[Source excerpt start]

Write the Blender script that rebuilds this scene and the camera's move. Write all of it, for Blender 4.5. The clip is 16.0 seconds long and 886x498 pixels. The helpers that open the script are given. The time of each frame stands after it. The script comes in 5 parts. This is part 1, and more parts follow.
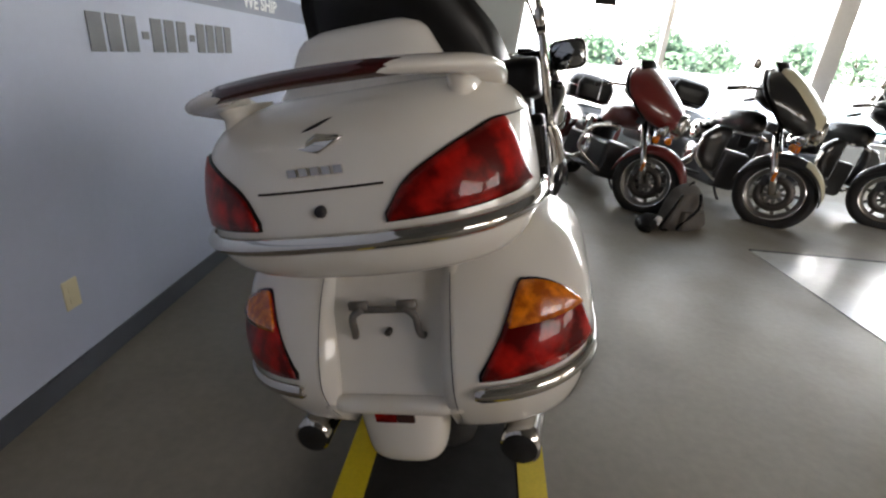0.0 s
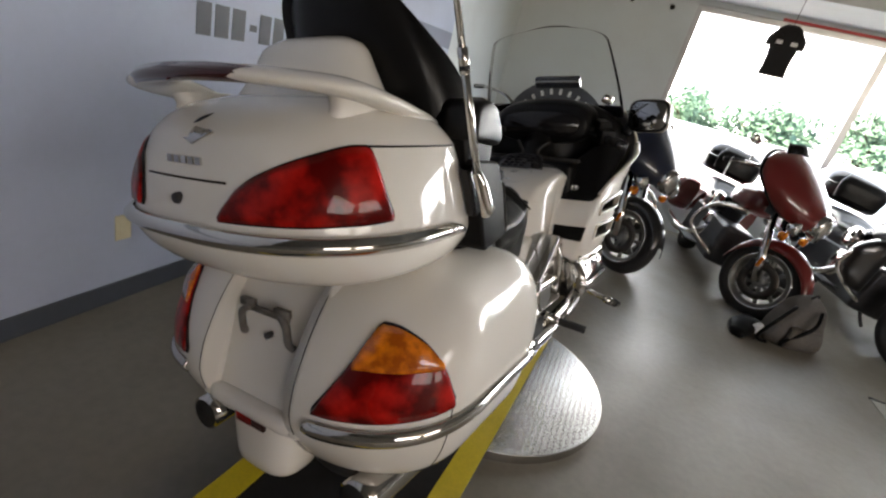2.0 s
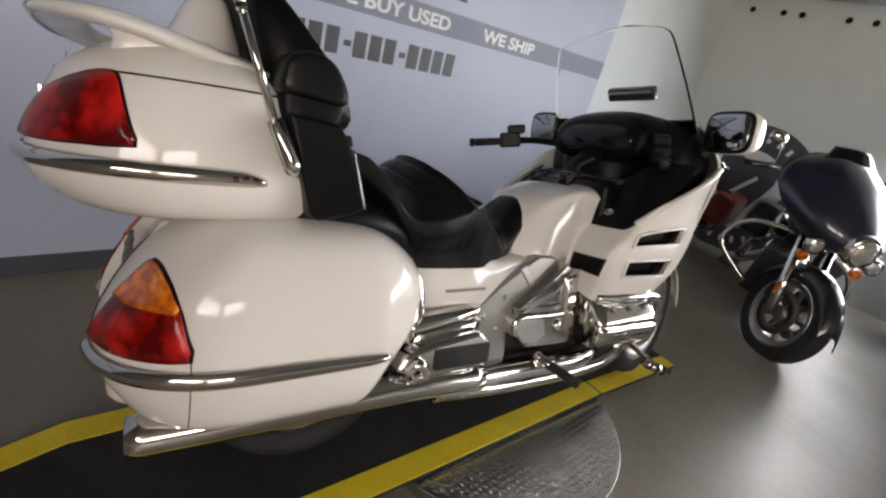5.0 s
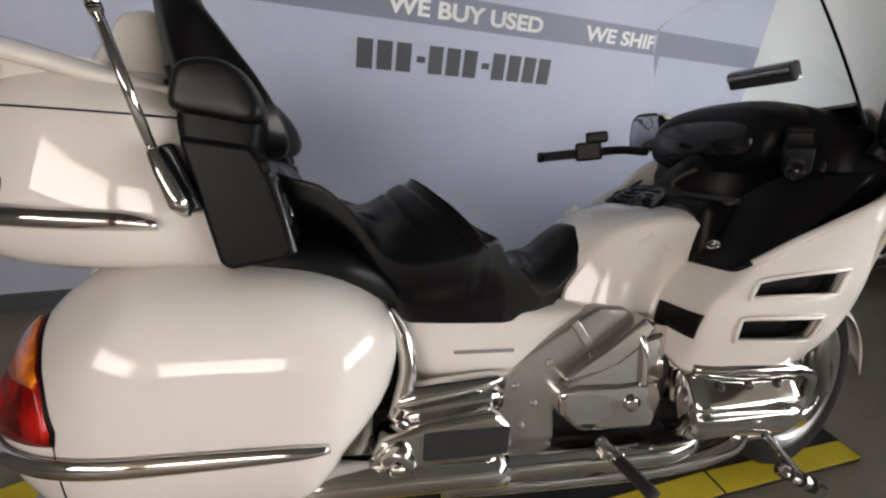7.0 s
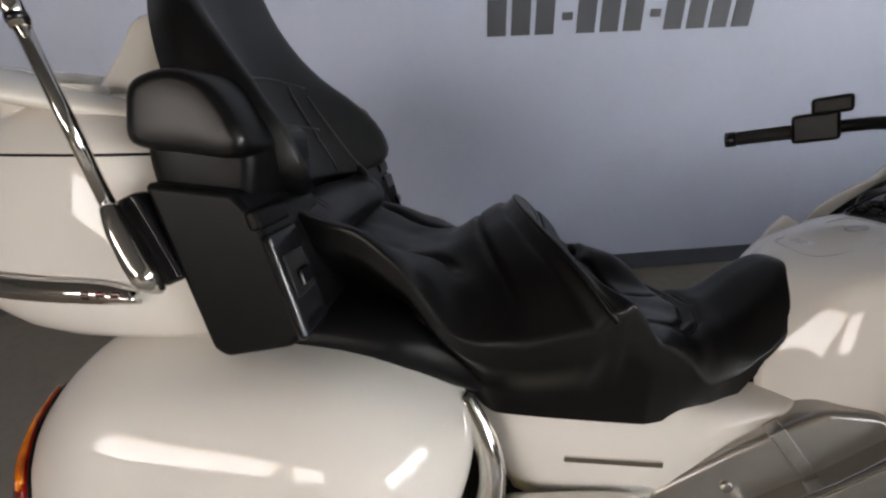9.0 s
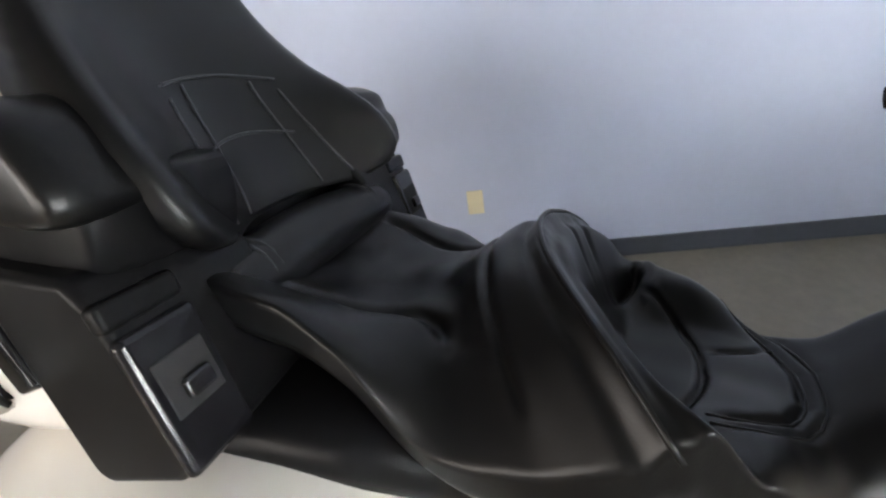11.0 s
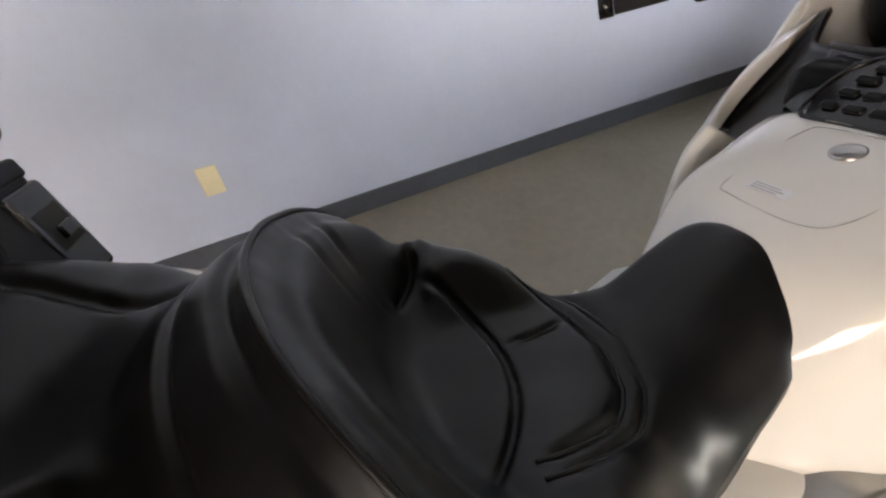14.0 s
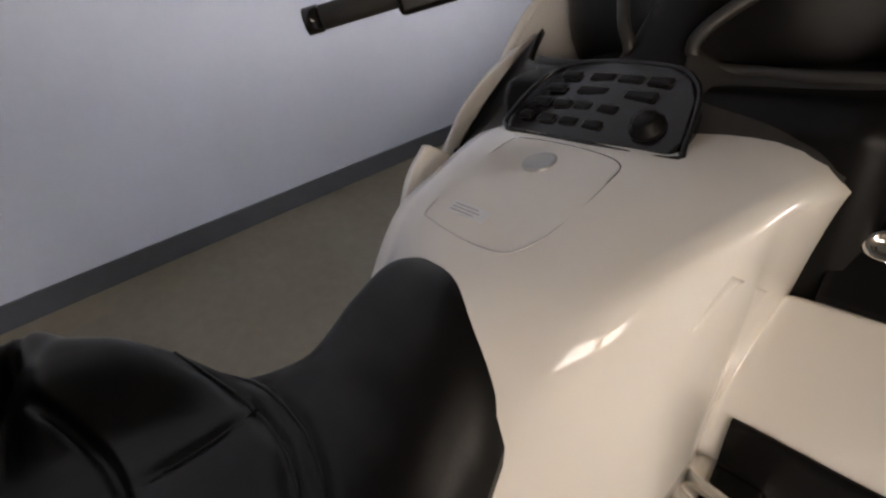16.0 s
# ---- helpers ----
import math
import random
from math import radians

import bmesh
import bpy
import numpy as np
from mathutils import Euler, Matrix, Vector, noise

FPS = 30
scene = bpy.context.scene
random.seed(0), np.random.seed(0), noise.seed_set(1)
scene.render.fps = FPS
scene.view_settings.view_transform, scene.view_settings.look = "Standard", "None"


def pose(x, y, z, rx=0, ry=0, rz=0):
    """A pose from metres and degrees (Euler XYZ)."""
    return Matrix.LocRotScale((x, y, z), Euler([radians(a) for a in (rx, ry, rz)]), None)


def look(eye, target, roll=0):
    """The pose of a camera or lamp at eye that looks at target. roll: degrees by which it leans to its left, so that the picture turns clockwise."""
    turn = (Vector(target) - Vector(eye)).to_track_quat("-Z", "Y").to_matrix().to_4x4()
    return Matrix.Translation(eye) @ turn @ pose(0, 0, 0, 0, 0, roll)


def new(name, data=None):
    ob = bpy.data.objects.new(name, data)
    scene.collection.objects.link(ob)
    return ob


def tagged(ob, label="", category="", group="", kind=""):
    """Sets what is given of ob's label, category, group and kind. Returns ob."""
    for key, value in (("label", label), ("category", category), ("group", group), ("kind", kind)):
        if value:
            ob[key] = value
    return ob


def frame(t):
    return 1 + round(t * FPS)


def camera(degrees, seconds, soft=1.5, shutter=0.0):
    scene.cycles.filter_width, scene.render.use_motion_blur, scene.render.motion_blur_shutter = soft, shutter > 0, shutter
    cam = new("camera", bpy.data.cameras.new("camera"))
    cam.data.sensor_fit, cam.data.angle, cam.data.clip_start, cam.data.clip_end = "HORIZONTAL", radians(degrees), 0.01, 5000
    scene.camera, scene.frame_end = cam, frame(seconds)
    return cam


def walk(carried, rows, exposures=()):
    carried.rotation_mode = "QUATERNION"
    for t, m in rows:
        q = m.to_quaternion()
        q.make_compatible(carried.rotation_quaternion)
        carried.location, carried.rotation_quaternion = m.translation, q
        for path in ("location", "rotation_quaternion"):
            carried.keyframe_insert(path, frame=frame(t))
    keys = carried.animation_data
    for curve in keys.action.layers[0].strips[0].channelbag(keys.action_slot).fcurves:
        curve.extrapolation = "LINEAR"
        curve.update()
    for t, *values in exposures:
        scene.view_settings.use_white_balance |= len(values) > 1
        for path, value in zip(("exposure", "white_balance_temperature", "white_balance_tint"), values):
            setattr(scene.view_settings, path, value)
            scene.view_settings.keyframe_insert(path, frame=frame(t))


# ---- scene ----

[Source excerpt end]

• [Directive]
Reproduce every line above as written, skipping pictures.

• [Finished exercise]
Write the Blender script that rebuilds this scene and the camera's move. Write all of it, for Blender 4.5. The clip is 16.0 seconds long and 886x498 pixels. The helpers that open the script are given. The time of each frame stands after it. The script comes in 5 parts. This is part 1, and more parts follow.
0.0 s
2.0 s
5.0 s
7.0 s
9.0 s
11.0 s
14.0 s
16.0 s
# ---- helpers ----
import math
import random
from math import radians

import bmesh
import bpy
import numpy as np
from mathutils import Euler, Matrix, Vector, noise

FPS = 30
scene = bpy.context.scene
random.seed(0), np.random.seed(0), noise.seed_set(1)
scene.render.fps = FPS
scene.view_settings.view_transform, scene.view_settings.look = "Standard", "None"


def pose(x, y, z, rx=0, ry=0, rz=0):
    """A pose from metres and degrees (Euler XYZ)."""
    return Matrix.LocRotScale((x, y, z), Euler([radians(a) for a in (rx, ry, rz)]), None)


def look(eye, target, roll=0):
    """The pose of a camera or lamp at eye that looks at target. roll: degrees by which it leans to its left, so that the picture turns clockwise."""
    turn = (Vector(target) - Vector(eye)).to_track_quat("-Z", "Y").to_matrix().to_4x4()
    return Matrix.Translation(eye) @ turn @ pose(0, 0, 0, 0, 0, roll)


def new(name, data=None):
    ob = bpy.data.objects.new(name, data)
    scene.collection.objects.link(ob)
    return ob


def tagged(ob, label="", category="", group="", kind=""):
    """Sets what is given of ob's label, category, group and kind. Returns ob."""
    for key, value in (("label", label), ("category", category), ("group", group), ("kind", kind)):
        if value:
            ob[key] = value
    return ob


def frame(t):
    return 1 + round(t * FPS)


def camera(degrees, seconds, soft=1.5, shutter=0.0):
    scene.cycles.filter_width, scene.render.use_motion_blur, scene.render.motion_blur_shutter = soft, shutter > 0, shutter
    cam = new("camera", bpy.data.cameras.new("camera"))
    cam.data.sensor_fit, cam.data.angle, cam.data.clip_start, cam.data.clip_end = "HORIZONTAL", radians(degrees), 0.01, 5000
    scene.camera, scene.frame_end = cam, frame(seconds)
    return cam


def walk(carried, rows, exposures=()):
    carried.rotation_mode = "QUATERNION"
    for t, m in rows:
        q = m.to_quaternion()
        q.make_compatible(carried.rotation_quaternion)
        carried.location, carried.rotation_quaternion = m.translation, q
        for path in ("location", "rotation_quaternion"):
            carried.keyframe_insert(path, frame=frame(t))
    keys = carried.animation_data
    for curve in keys.action.layers[0].strips[0].channelbag(keys.action_slot).fcurves:
        curve.extrapolation = "LINEAR"
        curve.update()
    for t, *values in exposures:
        scene.view_settings.use_white_balance |= len(values) > 1
        for path, value in zip(("exposure", "white_balance_temperature", "white_balance_tint"), values):
            setattr(scene.view_settings, path, value)
            scene.view_settings.keyframe_insert(path, frame=frame(t))


# ---- scene ----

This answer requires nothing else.